The advice I would give to future dads is when your wife has a craving for something, go get it fast. Whenever you’re out and about call before on your way home and see what she wants. When my wife told me she was first pregnant I though 40 weeks is going to take forever. Now we’re 25 weeks and these last few months have flown by. I would tell people who are expecting whenever there is a sale on diapers, buy them! Well that’s what I did anyways.

 

 

Pro Tip From An Okay Dad

1: Shitty pants When changing a diaper the most important thing is to make sure they are done pooping. Otherwise your day could get a lot shittier. Make sure you wipe their little tush really good and apply diaper cream. Diaper rash cream a pain in the ass. You don’t like your bum itchy pretty sure they don’t either. 
2: Quick draw

When your getting them dresses or undressed. Make sure you got our finger on the trigger when doing so. Triple check that they don’t roll over the edge when putting on pants. For fuck sakes, give them something to keep them occupied. Their is no point getting frustrated when they want to be naked and your trying to dress them. 
3: Suckers are for kids

Always have a soother. Know where they are at all times, because there is nothing worse than a screaming kid who only wants its soother. Common mistake is misplacing them. Remember the brand they like, they are picky little shits. Have more than just four in your house. They will be everywhere that you can’t find when you really need it. 
4: Put that shit on repeat 

When your kid finds something that they love and want all the time. Make sure you know it and have it always. Speaking from experience I know every single song from Moana. Some days that is the ONLY thing that will make her happy. Once you find what they like make their favourite thing your new favourite thing. 
5: Sneaky time

Want sexy time? You got to keep that shit quiet. That includes playing with the chicken or rubbing wood gentlemen. There is nothing more disappointing than having a boner and now having to explain yourself. Practice safe sex. Don’t want anymore running around right away. 

Double Check The Playbook

When you are packing your gym bag, you grab shoes, shorts and extra shit that you need. See I thought it was the same thing when packing the diaper bag. That’s a huge negative. I felt like I was getting ready for a four day hiking trip. Between bottles, diapers, blankets, and soothers I thought I had it all. Trust me, you need extra of everything.
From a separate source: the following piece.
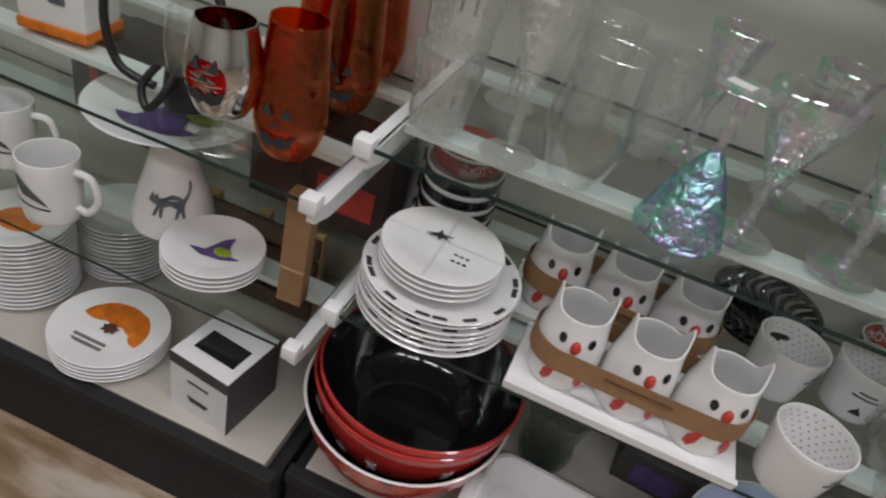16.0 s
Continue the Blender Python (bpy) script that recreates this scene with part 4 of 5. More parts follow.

The first time I went out with my daughter by myself, I felt like it was going to the weirdest thing to do. Why, you might ask, because I’ve never done anything like this. So the first place we go to is to look at dirt bikes.  We packed up the diaper bag, hopped in my truck and off we went. I decided we should stop at Yamaha and KTM. Well the Yamaha stop went off without a hitch.  As we started the drive to KTM, I smelt something nasty. Good thing KTM, wasn’t that far away. The smell got stronger as we got closer. We parked, I unbuckled the car seat, and the poop fumes crawled up into my nose. I am trying to be calm and cool as I walked through store. A salesman approached us; I felt this nervous feeling go through me. He said “Anything I can help you with?” In my mind I thought to myself “this is a shitty diaper and I don’t want to really talk to you.” I quickly walked by him without saying anything. The poor dude, I felt bad. But I had business to attend too.

Well this weird, the fucking men’s bathroom wasn’t equipped with a change station. This situation just got a bit shitter. But that’s how we roll, prepared for anything. I make a station on the counter, and started changing the diaper. Then I ran I out baby wipes. “Fuck me, I didn’t check” I whispered under my breath. Okay, okay, back up plan. Let me just grab some toilet paper, and soak it in warm water. All the sudden the door came open. It was a fellow dad. I asked him “Hey man, could I grab some baby wipes” Like a low key drug deal, he slid me some wipes. Lesson learned, pack extra shit. Also pack stuff for yourself too.

After that mess, we started to look at dirt bikes and sleds. Between the car seat, and diaper bag I slowly became tired. It almost felt a sled pull drill. Don’t drop the baby and hold the twenty pound diaper bag for an hour. But it’s about the gains bro. You got weights right there. Curl for the girls. Just don’t drop the baby.